Write out the data below exactly as given, without any of its pictures.

□ □ □ □

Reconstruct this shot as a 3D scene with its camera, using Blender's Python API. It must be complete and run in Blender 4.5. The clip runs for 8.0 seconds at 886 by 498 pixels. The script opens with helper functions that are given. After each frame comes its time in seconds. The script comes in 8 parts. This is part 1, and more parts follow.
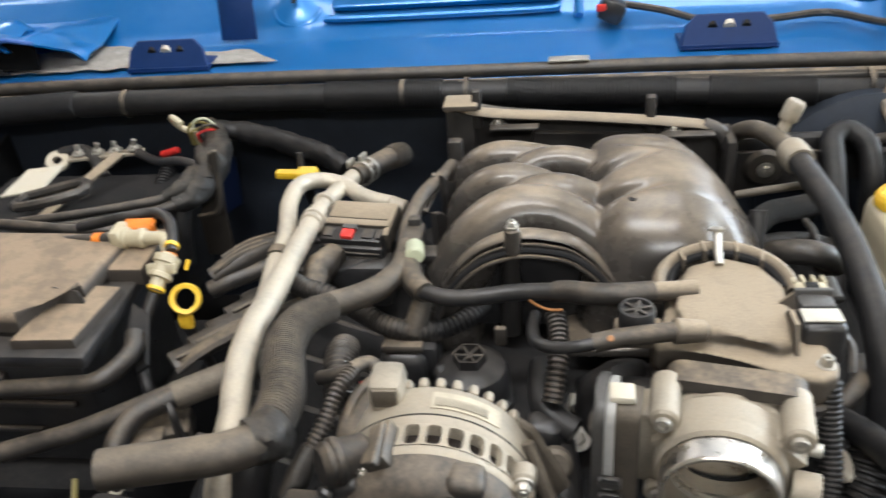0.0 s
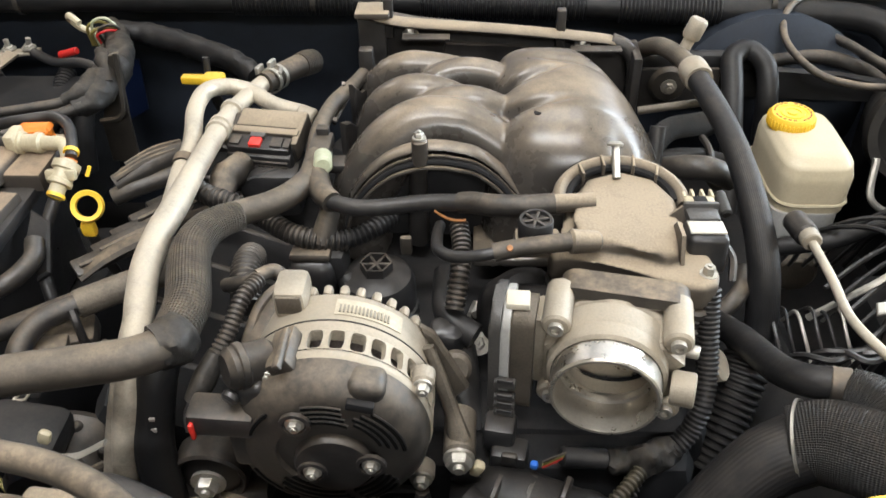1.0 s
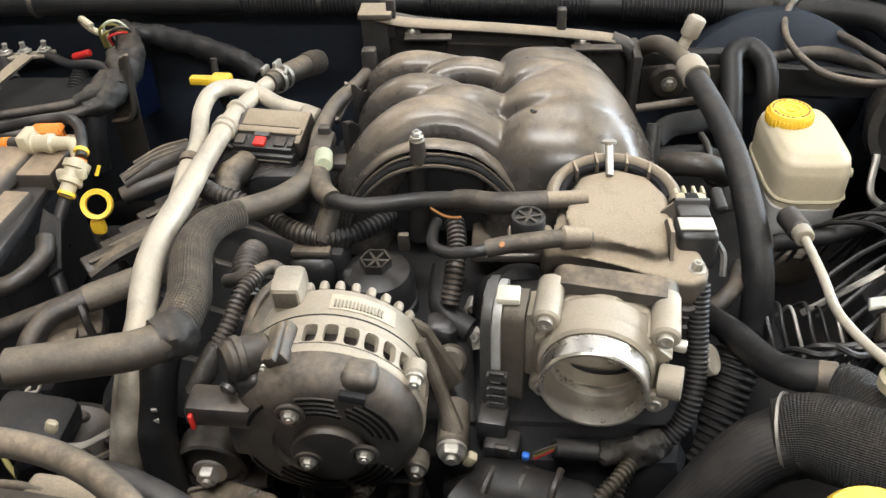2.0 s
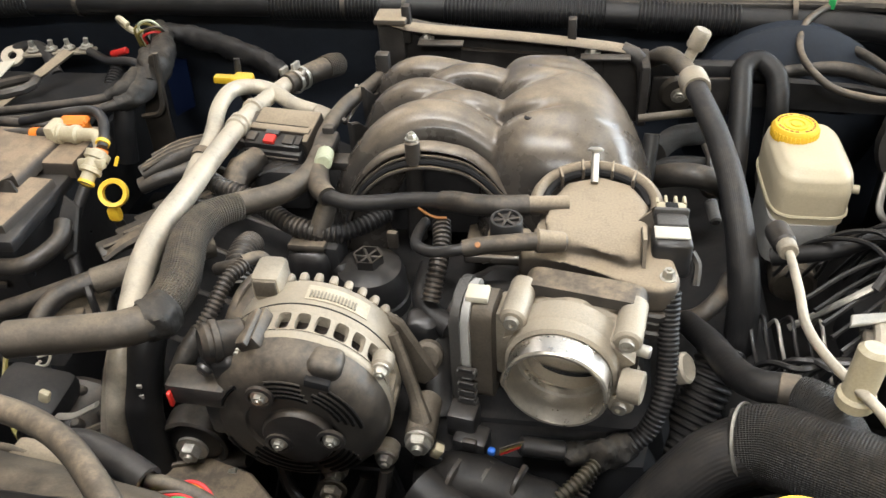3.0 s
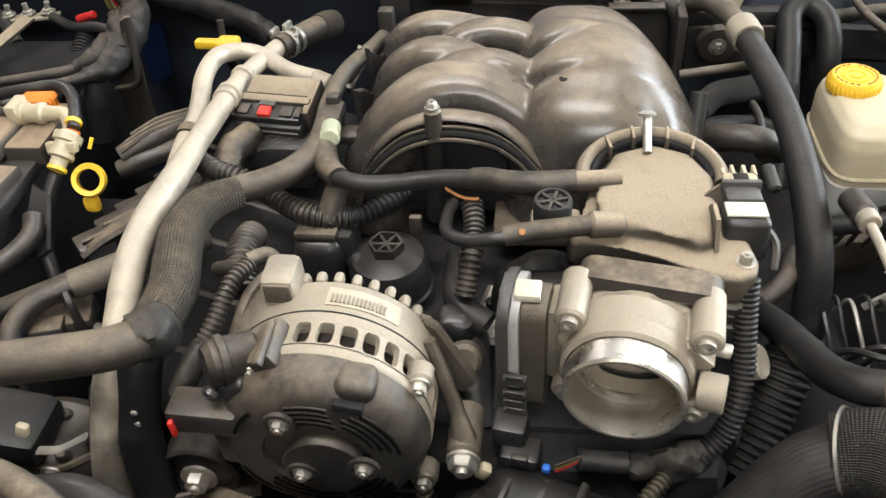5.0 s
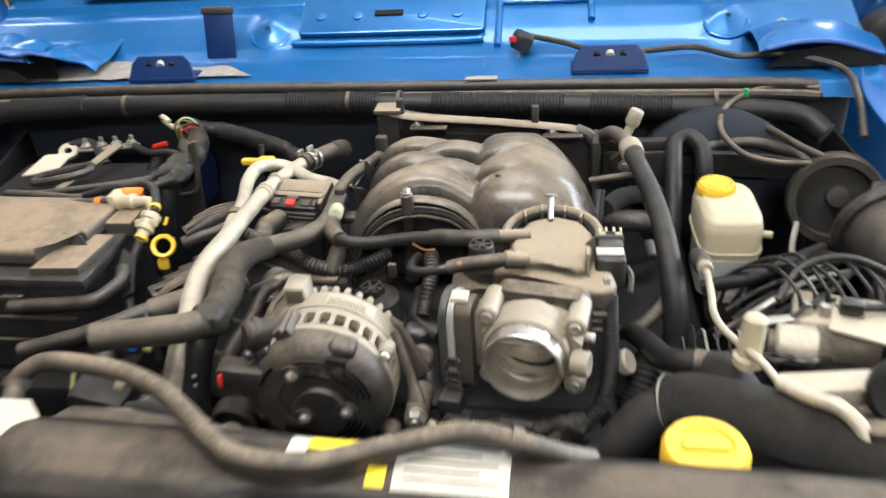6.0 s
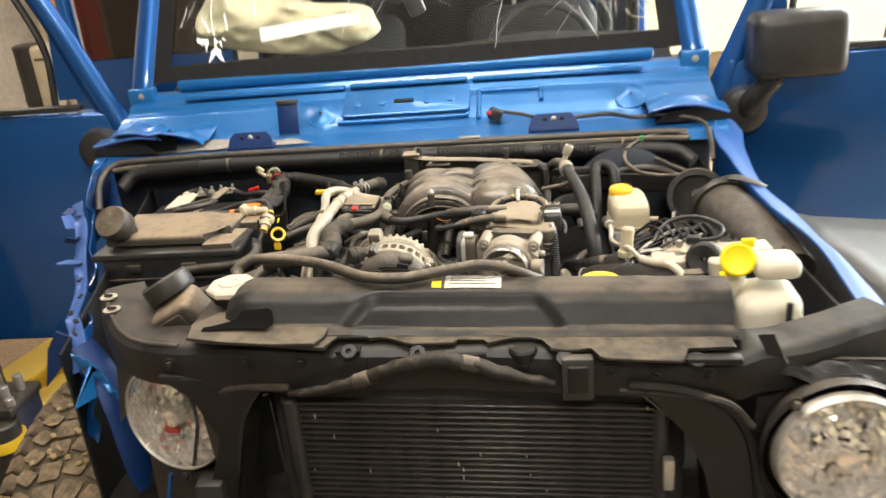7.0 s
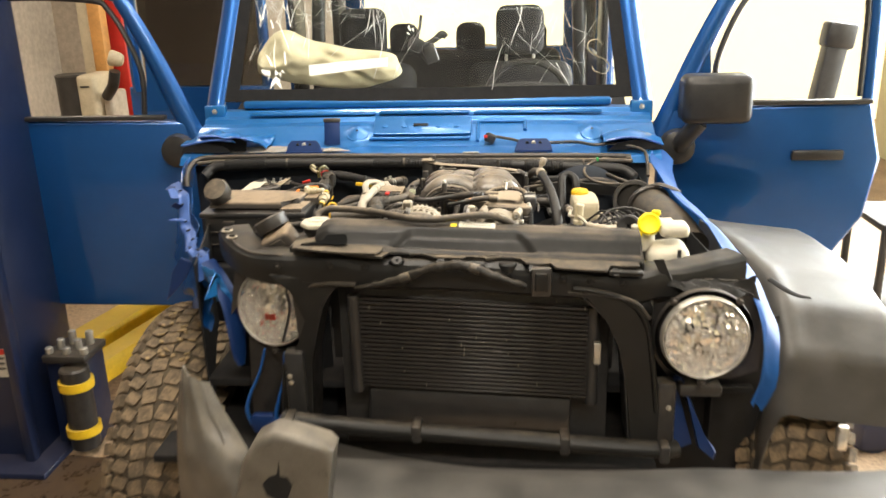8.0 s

□ □ □ □

RIGHT ANSWER:
Reconstruct this shot as a 3D scene with its camera, using Blender's Python API. It must be complete and run in Blender 4.5. The clip runs for 8.0 seconds at 886 by 498 pixels. The script opens with helper functions that are given. After each frame comes its time in seconds. The script comes in 8 parts. This is part 1, and more parts follow.
0.0 s
1.0 s
2.0 s
3.0 s
5.0 s
6.0 s
7.0 s
8.0 s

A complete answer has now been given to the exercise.